> _DATA PROVIDED_:
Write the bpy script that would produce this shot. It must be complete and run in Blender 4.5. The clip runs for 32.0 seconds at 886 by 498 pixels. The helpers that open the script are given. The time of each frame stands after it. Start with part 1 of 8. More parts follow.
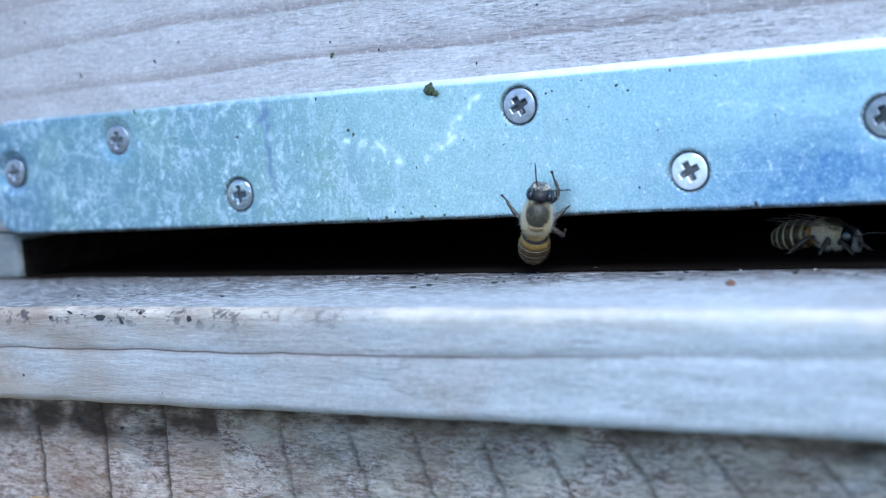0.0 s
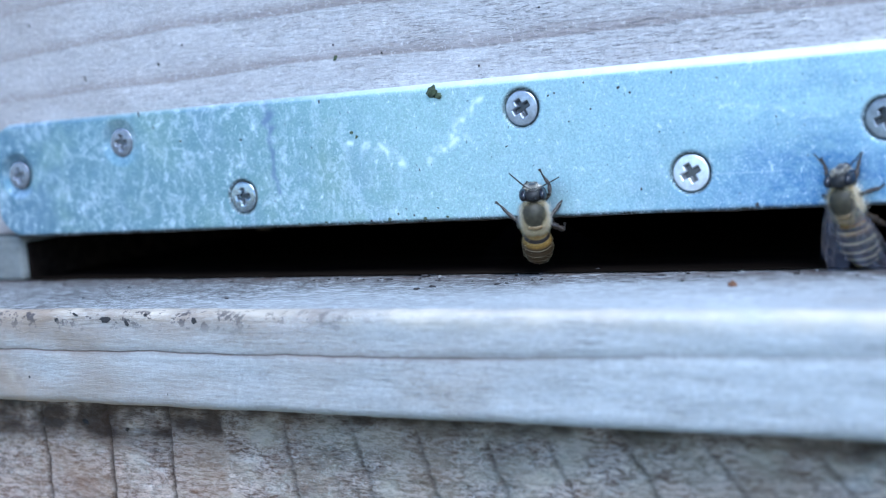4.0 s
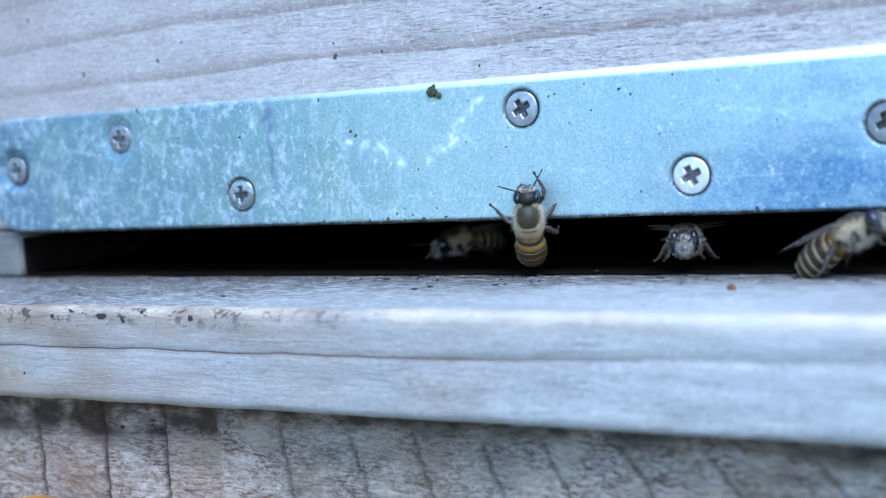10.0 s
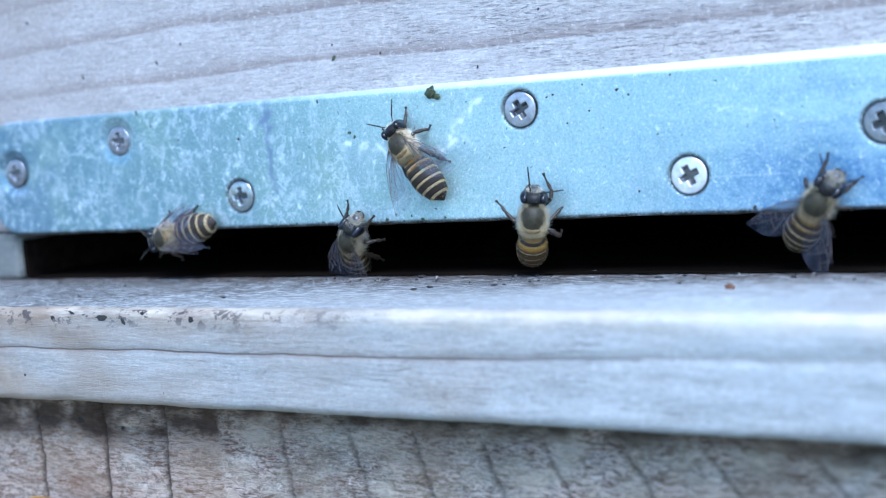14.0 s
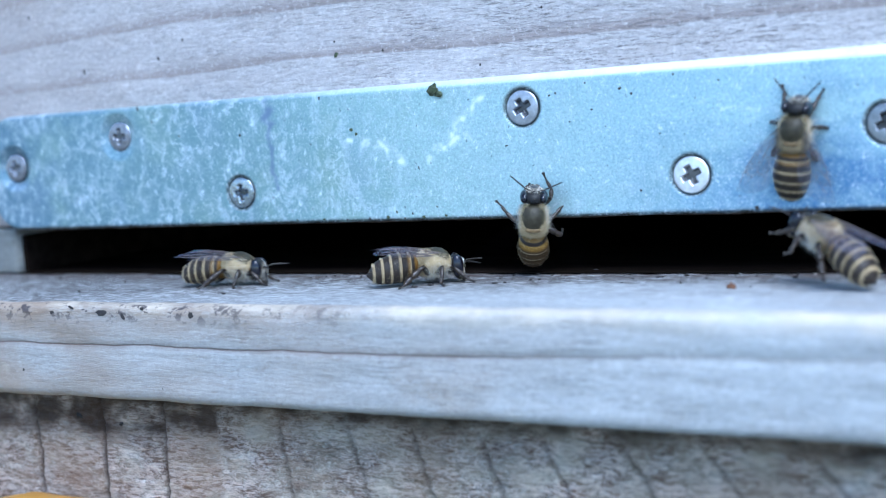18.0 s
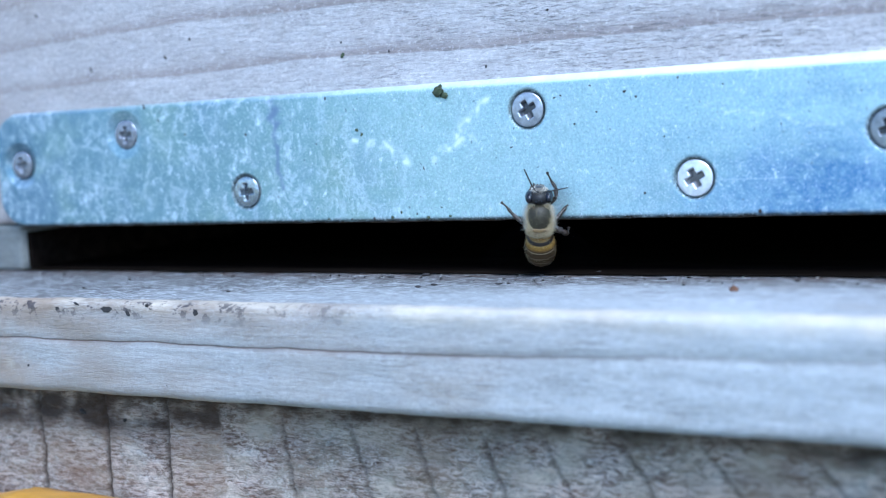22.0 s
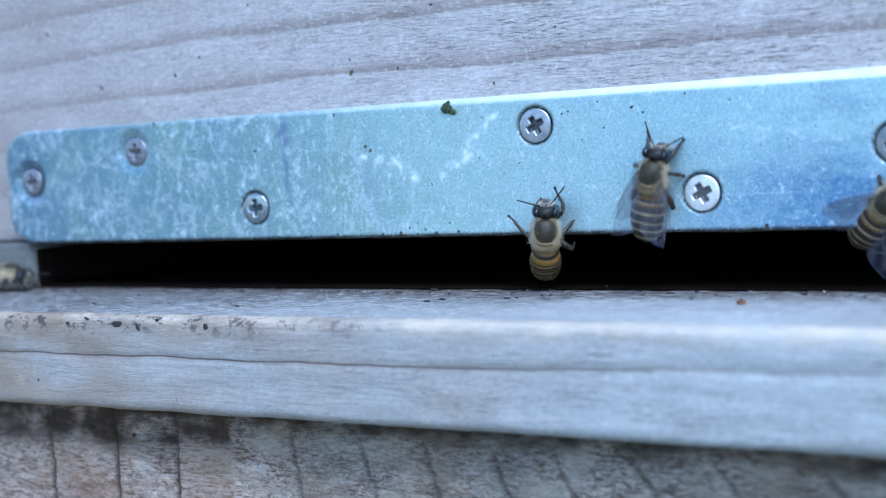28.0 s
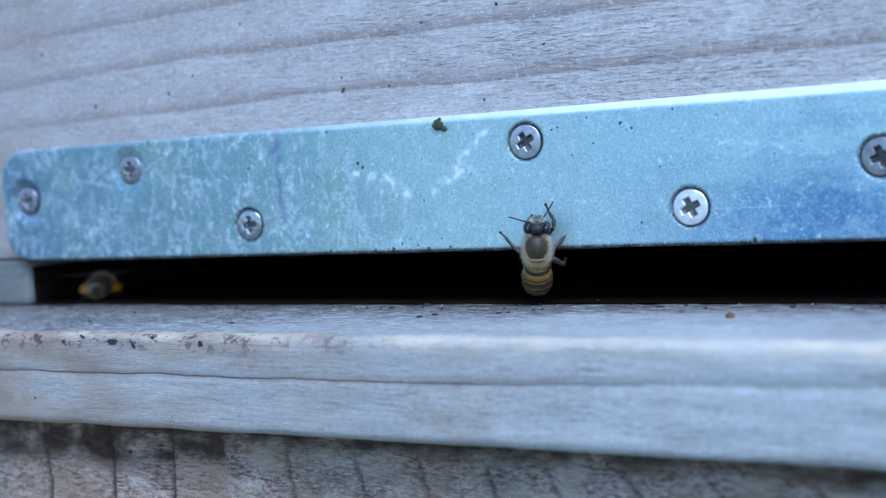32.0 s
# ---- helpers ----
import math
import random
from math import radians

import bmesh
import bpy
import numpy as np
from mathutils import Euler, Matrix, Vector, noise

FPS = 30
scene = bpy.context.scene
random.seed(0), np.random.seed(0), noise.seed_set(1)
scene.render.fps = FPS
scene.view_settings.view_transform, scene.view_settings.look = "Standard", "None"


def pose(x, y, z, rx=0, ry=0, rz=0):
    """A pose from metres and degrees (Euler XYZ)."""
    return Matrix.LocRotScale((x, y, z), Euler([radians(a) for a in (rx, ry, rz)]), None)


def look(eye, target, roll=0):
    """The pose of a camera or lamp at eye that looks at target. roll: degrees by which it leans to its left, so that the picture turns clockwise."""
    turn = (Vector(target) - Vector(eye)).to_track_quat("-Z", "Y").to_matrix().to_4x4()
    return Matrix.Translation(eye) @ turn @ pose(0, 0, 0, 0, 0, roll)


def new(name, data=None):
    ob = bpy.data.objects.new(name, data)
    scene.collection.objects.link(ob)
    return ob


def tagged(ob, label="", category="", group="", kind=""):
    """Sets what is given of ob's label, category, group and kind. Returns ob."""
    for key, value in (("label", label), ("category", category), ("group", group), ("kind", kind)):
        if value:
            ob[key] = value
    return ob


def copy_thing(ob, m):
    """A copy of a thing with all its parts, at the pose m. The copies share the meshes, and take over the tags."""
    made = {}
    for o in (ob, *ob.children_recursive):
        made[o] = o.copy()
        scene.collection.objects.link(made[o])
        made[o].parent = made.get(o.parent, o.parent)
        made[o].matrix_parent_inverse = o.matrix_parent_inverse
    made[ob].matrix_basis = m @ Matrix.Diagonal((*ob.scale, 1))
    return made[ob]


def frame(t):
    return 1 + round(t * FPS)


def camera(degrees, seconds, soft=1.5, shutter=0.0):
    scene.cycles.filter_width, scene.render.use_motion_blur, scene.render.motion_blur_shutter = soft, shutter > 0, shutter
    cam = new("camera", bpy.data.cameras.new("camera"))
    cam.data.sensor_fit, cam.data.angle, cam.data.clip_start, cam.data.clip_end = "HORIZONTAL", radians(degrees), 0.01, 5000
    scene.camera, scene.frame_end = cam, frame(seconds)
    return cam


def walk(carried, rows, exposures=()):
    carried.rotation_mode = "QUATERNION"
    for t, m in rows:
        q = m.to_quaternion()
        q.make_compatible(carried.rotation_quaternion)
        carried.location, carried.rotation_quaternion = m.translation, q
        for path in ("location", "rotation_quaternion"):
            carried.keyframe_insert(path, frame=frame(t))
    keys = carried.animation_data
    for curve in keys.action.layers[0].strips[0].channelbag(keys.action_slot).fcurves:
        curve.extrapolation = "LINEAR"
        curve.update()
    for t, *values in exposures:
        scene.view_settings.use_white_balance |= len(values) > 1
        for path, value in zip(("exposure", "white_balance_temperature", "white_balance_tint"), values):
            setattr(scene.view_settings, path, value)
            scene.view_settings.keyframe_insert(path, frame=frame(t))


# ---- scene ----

> _WORK INSTRUCTIONS_:
From the material above, reproduce everything verbatim except the pictures.

> _RIGHT ANSWER_:
Write the bpy script that would produce this shot. It must be complete and run in Blender 4.5. The clip runs for 32.0 seconds at 886 by 498 pixels. The helpers that open the script are given. The time of each frame stands after it. Start with part 1 of 8. More parts follow.
0.0 s
4.0 s
10.0 s
14.0 s
18.0 s
22.0 s
28.0 s
32.0 s
# ---- helpers ----
import math
import random
from math import radians

import bmesh
import bpy
import numpy as np
from mathutils import Euler, Matrix, Vector, noise

FPS = 30
scene = bpy.context.scene
random.seed(0), np.random.seed(0), noise.seed_set(1)
scene.render.fps = FPS
scene.view_settings.view_transform, scene.view_settings.look = "Standard", "None"


def pose(x, y, z, rx=0, ry=0, rz=0):
    """A pose from metres and degrees (Euler XYZ)."""
    return Matrix.LocRotScale((x, y, z), Euler([radians(a) for a in (rx, ry, rz)]), None)


def look(eye, target, roll=0):
    """The pose of a camera or lamp at eye that looks at target. roll: degrees by which it leans to its left, so that the picture turns clockwise."""
    turn = (Vector(target) - Vector(eye)).to_track_quat("-Z", "Y").to_matrix().to_4x4()
    return Matrix.Translation(eye) @ turn @ pose(0, 0, 0, 0, 0, roll)


def new(name, data=None):
    ob = bpy.data.objects.new(name, data)
    scene.collection.objects.link(ob)
    return ob


def tagged(ob, label="", category="", group="", kind=""):
    """Sets what is given of ob's label, category, group and kind. Returns ob."""
    for key, value in (("label", label), ("category", category), ("group", group), ("kind", kind)):
        if value:
            ob[key] = value
    return ob


def copy_thing(ob, m):
    """A copy of a thing with all its parts, at the pose m. The copies share the meshes, and take over the tags."""
    made = {}
    for o in (ob, *ob.children_recursive):
        made[o] = o.copy()
        scene.collection.objects.link(made[o])
        made[o].parent = made.get(o.parent, o.parent)
        made[o].matrix_parent_inverse = o.matrix_parent_inverse
    made[ob].matrix_basis = m @ Matrix.Diagonal((*ob.scale, 1))
    return made[ob]


def frame(t):
    return 1 + round(t * FPS)


def camera(degrees, seconds, soft=1.5, shutter=0.0):
    scene.cycles.filter_width, scene.render.use_motion_blur, scene.render.motion_blur_shutter = soft, shutter > 0, shutter
    cam = new("camera", bpy.data.cameras.new("camera"))
    cam.data.sensor_fit, cam.data.angle, cam.data.clip_start, cam.data.clip_end = "HORIZONTAL", radians(degrees), 0.01, 5000
    scene.camera, scene.frame_end = cam, frame(seconds)
    return cam


def walk(carried, rows, exposures=()):
    carried.rotation_mode = "QUATERNION"
    for t, m in rows:
        q = m.to_quaternion()
        q.make_compatible(carried.rotation_quaternion)
        carried.location, carried.rotation_quaternion = m.translation, q
        for path in ("location", "rotation_quaternion"):
            carried.keyframe_insert(path, frame=frame(t))
    keys = carried.animation_data
    for curve in keys.action.layers[0].strips[0].channelbag(keys.action_slot).fcurves:
        curve.extrapolation = "LINEAR"
        curve.update()
    for t, *values in exposures:
        scene.view_settings.use_white_balance |= len(values) > 1
        for path, value in zip(("exposure", "white_balance_temperature", "white_balance_tint"), values):
            setattr(scene.view_settings, path, value)
            scene.view_settings.keyframe_insert(path, frame=frame(t))


# ---- scene ----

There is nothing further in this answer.